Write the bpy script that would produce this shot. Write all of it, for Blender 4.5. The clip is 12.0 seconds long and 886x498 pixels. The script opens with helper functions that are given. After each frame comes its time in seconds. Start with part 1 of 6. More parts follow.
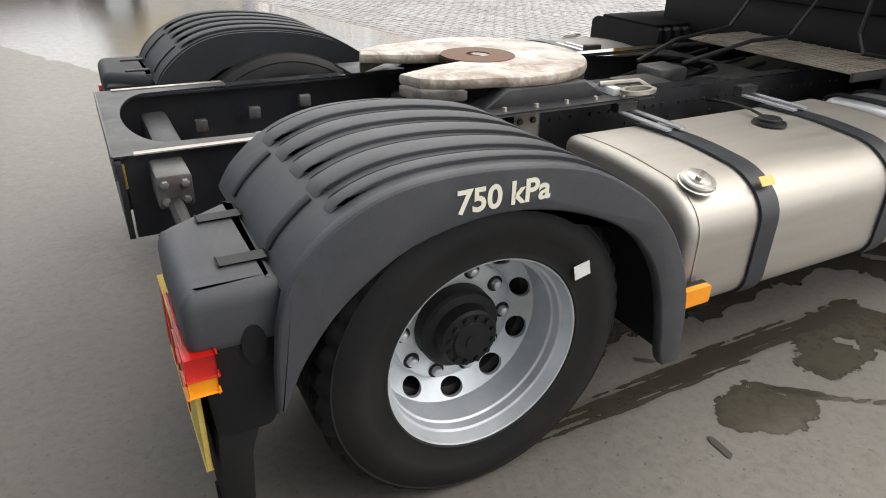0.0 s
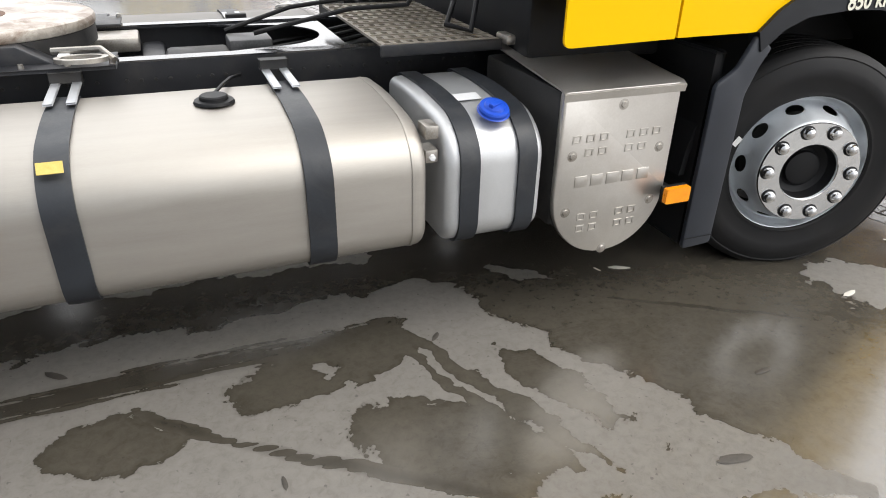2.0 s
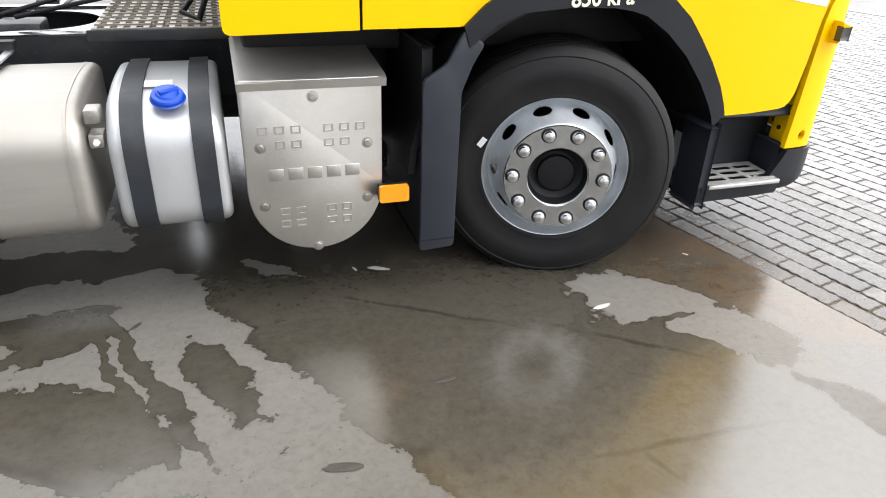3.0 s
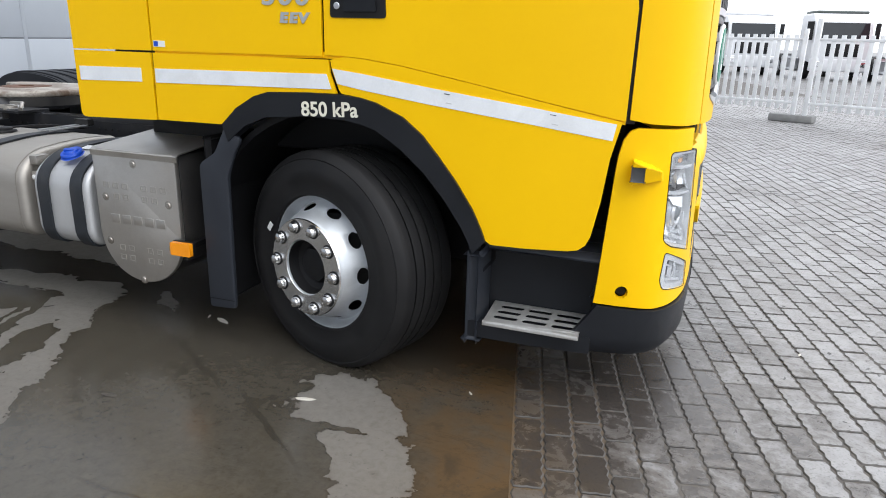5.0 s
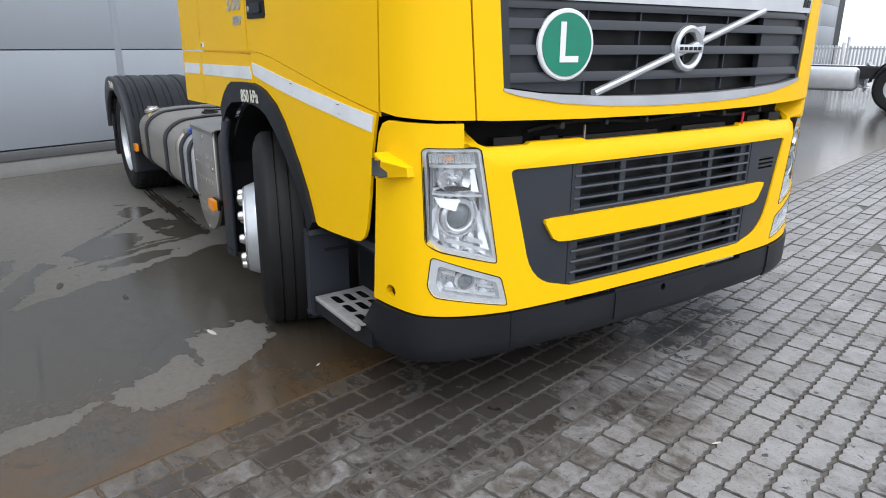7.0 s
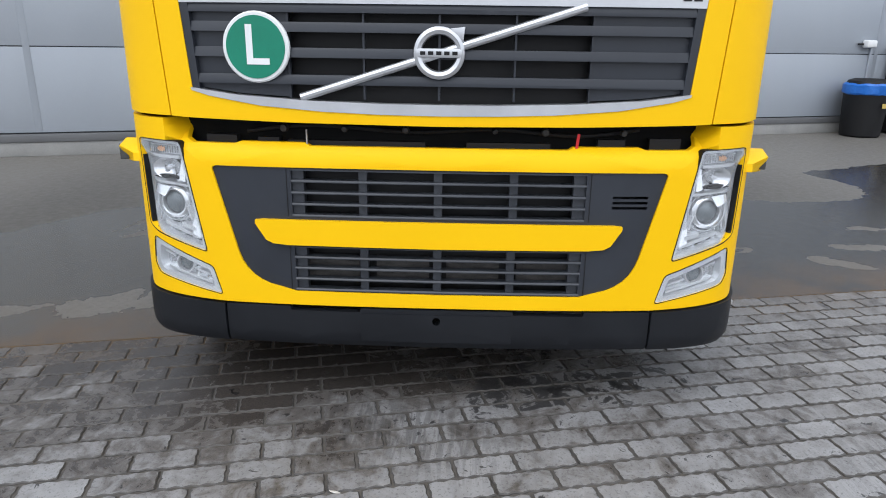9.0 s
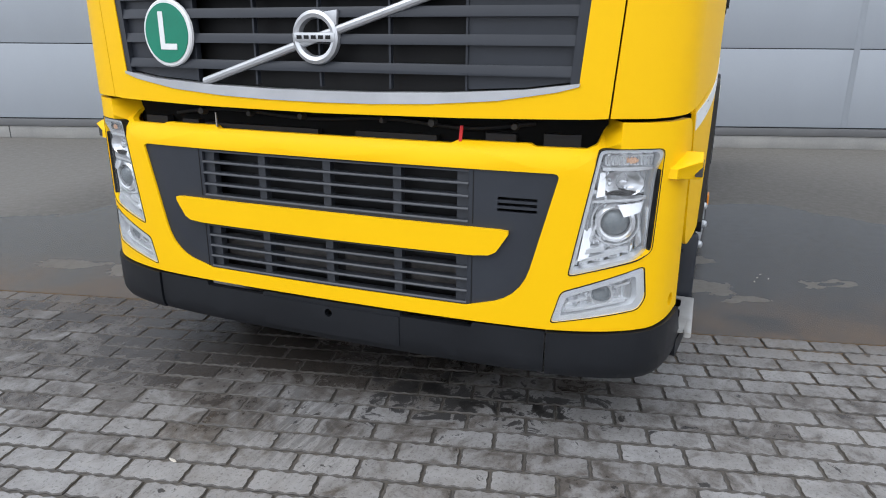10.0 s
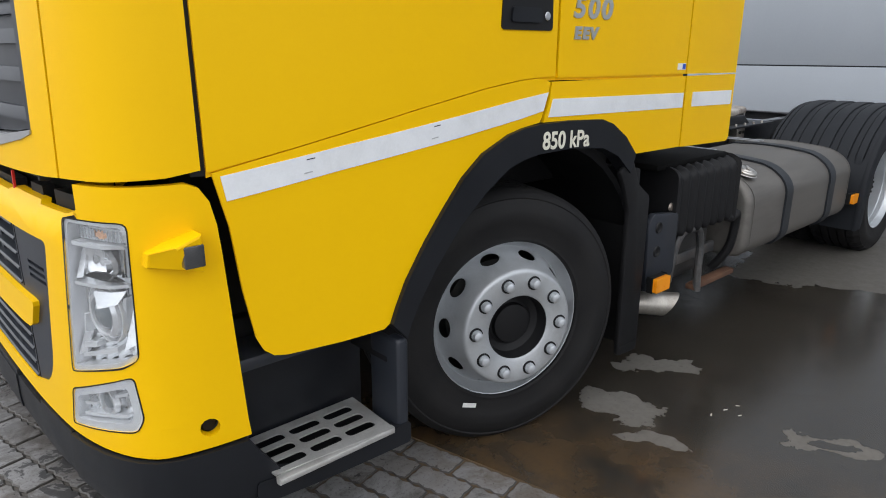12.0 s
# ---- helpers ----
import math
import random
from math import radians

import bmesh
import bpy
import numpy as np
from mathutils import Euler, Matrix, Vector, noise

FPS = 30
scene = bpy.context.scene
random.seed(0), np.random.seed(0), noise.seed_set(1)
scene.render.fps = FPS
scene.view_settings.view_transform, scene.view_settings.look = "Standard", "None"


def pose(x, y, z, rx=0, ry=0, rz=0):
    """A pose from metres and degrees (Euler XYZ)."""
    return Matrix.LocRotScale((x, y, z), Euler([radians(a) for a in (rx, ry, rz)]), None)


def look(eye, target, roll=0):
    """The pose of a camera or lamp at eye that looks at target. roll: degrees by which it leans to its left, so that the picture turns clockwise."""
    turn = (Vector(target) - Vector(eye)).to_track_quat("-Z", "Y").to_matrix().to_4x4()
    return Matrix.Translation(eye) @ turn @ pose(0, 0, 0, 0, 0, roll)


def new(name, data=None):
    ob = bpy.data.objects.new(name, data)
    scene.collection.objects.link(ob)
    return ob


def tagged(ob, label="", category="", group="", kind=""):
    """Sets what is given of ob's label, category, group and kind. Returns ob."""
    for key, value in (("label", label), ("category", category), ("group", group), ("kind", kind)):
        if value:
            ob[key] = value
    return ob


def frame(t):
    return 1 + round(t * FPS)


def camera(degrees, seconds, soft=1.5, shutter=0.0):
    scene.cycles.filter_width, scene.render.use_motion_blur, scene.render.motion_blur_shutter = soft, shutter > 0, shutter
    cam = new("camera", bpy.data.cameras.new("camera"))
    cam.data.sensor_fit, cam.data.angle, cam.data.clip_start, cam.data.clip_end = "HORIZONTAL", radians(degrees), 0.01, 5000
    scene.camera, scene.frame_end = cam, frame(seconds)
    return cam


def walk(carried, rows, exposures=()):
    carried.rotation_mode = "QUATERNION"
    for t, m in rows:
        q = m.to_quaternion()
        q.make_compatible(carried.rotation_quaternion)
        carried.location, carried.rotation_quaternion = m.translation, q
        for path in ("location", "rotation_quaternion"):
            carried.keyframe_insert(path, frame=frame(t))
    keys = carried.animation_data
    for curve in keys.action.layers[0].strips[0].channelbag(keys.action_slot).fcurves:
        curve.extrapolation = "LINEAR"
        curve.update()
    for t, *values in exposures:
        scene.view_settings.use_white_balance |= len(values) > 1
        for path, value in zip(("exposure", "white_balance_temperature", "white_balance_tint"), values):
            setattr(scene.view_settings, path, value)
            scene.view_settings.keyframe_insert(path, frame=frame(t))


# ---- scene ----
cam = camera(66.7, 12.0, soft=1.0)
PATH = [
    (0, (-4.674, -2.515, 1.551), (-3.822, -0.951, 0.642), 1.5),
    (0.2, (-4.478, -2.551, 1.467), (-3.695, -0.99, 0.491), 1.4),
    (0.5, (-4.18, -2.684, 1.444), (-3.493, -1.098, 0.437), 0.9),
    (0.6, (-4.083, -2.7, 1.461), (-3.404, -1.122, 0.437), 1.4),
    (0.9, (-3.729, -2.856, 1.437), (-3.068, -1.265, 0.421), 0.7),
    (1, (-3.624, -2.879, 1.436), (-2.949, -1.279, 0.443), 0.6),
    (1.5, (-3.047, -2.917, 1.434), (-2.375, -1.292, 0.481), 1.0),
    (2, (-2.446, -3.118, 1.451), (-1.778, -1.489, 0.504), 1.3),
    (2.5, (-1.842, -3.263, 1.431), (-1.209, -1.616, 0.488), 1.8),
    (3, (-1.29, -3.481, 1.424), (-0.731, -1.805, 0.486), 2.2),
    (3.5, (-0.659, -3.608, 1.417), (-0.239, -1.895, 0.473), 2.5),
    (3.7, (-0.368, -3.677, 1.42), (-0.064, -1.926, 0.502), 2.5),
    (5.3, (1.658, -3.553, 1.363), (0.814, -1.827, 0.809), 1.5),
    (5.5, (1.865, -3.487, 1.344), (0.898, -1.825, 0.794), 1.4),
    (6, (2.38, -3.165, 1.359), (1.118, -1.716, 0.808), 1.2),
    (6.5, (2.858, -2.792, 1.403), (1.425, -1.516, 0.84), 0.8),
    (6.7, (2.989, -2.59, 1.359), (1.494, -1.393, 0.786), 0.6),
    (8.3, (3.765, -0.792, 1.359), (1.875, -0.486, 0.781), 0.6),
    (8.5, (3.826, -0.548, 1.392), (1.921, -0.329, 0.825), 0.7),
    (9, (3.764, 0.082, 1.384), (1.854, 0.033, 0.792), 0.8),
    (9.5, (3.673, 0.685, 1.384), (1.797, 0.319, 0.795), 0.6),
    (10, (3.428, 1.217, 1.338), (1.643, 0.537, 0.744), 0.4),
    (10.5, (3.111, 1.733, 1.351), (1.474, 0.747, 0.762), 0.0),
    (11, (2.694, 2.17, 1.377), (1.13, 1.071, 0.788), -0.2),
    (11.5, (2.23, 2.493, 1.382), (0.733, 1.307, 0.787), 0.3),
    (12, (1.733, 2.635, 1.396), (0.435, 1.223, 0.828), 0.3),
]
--
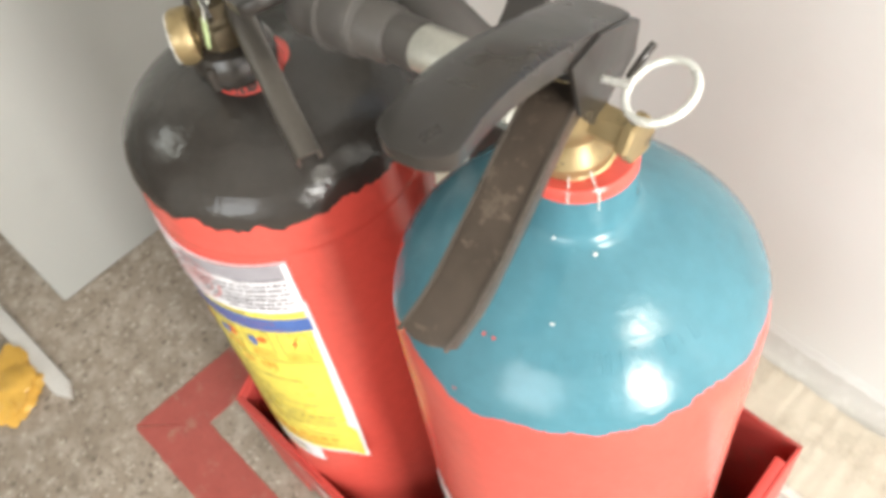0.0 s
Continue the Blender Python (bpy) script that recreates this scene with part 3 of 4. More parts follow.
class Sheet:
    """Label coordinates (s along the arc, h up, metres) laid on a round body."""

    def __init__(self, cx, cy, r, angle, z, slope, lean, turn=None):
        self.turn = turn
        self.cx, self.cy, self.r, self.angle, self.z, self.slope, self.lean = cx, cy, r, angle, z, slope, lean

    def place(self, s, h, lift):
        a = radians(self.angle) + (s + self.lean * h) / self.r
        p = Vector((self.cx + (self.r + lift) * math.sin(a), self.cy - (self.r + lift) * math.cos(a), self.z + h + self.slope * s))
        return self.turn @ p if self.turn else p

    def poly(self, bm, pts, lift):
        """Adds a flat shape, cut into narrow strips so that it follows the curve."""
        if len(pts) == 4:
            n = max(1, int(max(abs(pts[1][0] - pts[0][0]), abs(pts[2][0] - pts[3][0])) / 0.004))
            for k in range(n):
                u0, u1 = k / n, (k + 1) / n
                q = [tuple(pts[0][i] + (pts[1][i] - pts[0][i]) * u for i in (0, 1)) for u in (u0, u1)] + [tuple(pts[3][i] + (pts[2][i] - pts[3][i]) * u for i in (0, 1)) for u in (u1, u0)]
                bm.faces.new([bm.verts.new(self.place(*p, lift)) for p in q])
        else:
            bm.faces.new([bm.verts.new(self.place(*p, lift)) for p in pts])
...
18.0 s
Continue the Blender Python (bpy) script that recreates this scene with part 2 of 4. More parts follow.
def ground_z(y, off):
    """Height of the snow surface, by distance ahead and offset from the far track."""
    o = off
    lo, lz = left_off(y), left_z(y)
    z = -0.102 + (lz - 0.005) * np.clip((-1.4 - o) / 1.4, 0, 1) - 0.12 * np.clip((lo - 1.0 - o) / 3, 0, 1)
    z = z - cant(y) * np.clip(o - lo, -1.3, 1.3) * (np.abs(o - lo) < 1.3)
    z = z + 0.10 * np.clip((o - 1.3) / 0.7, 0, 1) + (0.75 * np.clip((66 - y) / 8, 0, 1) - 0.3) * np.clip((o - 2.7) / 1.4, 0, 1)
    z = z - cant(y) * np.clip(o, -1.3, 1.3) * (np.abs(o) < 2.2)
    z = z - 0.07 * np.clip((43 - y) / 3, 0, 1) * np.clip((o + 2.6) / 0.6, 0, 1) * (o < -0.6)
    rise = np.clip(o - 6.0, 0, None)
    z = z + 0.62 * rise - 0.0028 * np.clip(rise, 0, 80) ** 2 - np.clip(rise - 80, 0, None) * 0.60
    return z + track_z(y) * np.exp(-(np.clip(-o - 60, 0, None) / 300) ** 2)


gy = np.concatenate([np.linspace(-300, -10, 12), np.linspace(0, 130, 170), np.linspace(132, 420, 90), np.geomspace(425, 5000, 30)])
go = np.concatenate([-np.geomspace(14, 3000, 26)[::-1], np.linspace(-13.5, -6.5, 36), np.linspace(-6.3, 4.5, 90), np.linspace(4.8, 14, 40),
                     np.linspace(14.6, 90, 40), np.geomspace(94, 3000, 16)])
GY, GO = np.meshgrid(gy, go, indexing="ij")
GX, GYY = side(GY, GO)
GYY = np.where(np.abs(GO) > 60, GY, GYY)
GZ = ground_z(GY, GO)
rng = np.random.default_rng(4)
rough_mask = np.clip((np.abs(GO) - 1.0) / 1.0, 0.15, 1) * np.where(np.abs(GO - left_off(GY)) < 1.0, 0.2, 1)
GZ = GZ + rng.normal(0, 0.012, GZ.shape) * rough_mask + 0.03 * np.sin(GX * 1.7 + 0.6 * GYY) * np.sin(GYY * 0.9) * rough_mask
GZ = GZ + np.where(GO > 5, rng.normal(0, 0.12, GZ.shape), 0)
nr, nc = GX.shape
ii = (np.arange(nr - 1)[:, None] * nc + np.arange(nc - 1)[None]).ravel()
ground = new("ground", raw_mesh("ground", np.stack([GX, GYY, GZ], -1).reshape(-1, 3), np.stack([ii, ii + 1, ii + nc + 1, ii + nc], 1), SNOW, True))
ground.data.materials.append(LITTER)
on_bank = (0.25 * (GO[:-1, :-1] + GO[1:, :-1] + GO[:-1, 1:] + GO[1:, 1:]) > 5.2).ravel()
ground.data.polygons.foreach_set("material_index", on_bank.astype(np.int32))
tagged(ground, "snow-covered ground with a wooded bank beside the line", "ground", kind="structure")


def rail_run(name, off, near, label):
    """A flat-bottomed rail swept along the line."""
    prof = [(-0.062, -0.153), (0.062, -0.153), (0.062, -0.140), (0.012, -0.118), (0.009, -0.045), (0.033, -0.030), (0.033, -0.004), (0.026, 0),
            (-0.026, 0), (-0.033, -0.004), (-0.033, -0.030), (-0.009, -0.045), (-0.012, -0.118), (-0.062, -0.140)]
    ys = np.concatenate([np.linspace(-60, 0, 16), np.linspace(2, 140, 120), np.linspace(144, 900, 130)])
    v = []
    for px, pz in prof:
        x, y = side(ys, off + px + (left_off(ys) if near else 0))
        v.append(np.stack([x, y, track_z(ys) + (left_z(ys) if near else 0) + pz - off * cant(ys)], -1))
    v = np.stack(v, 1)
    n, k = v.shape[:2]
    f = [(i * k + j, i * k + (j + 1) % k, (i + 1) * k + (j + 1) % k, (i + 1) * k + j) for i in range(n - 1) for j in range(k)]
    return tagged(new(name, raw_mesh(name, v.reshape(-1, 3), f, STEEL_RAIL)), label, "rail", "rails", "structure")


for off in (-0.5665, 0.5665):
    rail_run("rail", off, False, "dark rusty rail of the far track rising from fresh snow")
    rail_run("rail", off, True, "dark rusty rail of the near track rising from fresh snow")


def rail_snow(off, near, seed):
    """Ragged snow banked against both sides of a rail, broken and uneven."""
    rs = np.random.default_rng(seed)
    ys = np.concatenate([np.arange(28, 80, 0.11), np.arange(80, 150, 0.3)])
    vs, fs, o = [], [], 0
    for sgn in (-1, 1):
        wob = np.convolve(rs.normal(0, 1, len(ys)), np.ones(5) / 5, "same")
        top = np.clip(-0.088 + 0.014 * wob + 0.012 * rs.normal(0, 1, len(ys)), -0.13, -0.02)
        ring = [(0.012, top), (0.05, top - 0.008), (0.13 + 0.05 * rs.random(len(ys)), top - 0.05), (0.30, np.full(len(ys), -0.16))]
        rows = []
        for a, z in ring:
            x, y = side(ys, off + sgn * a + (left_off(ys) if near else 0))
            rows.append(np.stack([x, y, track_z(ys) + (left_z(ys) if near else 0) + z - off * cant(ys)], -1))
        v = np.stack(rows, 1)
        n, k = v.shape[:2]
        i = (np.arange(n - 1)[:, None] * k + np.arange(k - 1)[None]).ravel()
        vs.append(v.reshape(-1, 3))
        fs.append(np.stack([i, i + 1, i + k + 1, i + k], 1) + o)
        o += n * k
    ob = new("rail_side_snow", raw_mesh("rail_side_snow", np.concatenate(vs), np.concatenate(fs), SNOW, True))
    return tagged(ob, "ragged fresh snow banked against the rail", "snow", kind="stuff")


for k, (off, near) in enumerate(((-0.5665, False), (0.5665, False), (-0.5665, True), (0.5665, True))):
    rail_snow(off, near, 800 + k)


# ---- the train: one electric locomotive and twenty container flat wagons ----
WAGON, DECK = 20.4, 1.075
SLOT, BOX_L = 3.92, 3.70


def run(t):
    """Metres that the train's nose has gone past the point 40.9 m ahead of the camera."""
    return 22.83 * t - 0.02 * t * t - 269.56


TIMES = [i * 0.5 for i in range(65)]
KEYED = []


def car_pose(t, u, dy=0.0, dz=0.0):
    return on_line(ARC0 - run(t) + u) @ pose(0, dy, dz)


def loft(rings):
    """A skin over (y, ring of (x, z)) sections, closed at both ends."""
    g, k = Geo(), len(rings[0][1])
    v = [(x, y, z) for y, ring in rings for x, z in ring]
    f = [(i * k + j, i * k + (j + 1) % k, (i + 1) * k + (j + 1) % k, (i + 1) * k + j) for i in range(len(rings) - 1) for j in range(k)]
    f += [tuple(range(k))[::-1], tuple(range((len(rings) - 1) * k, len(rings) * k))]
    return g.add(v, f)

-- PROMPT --
In the listing above, locate the line with "import random" and the line with "of a camera", then extract exactly those lines and every line between them, and nothing more.

-- EXERCISE OUTPUT --
import random
from math import radians

import bmesh
import bpy
import numpy as np
from mathutils import Euler, Matrix, Vector, noise

FPS = 30
scene = bpy.context.scene
random.seed(0), np.random.seed(0), noise.seed_set(1)
scene.render.fps = FPS
scene.view_settings.view_transform, scene.view_settings.look = "Standard", "None"


def pose(x, y, z, rx=0, ry=0, rz=0):
    """A pose from metres and degrees (Euler XYZ)."""
    return Matrix.LocRotScale((x, y, z), Euler([radians(a) for a in (rx, ry, rz)]), None)


def look(eye, target, roll=0):
    """The pose of a camera or lamp at eye that looks at target. roll: degrees by which it leans to its left, so that the picture turns clockwise."""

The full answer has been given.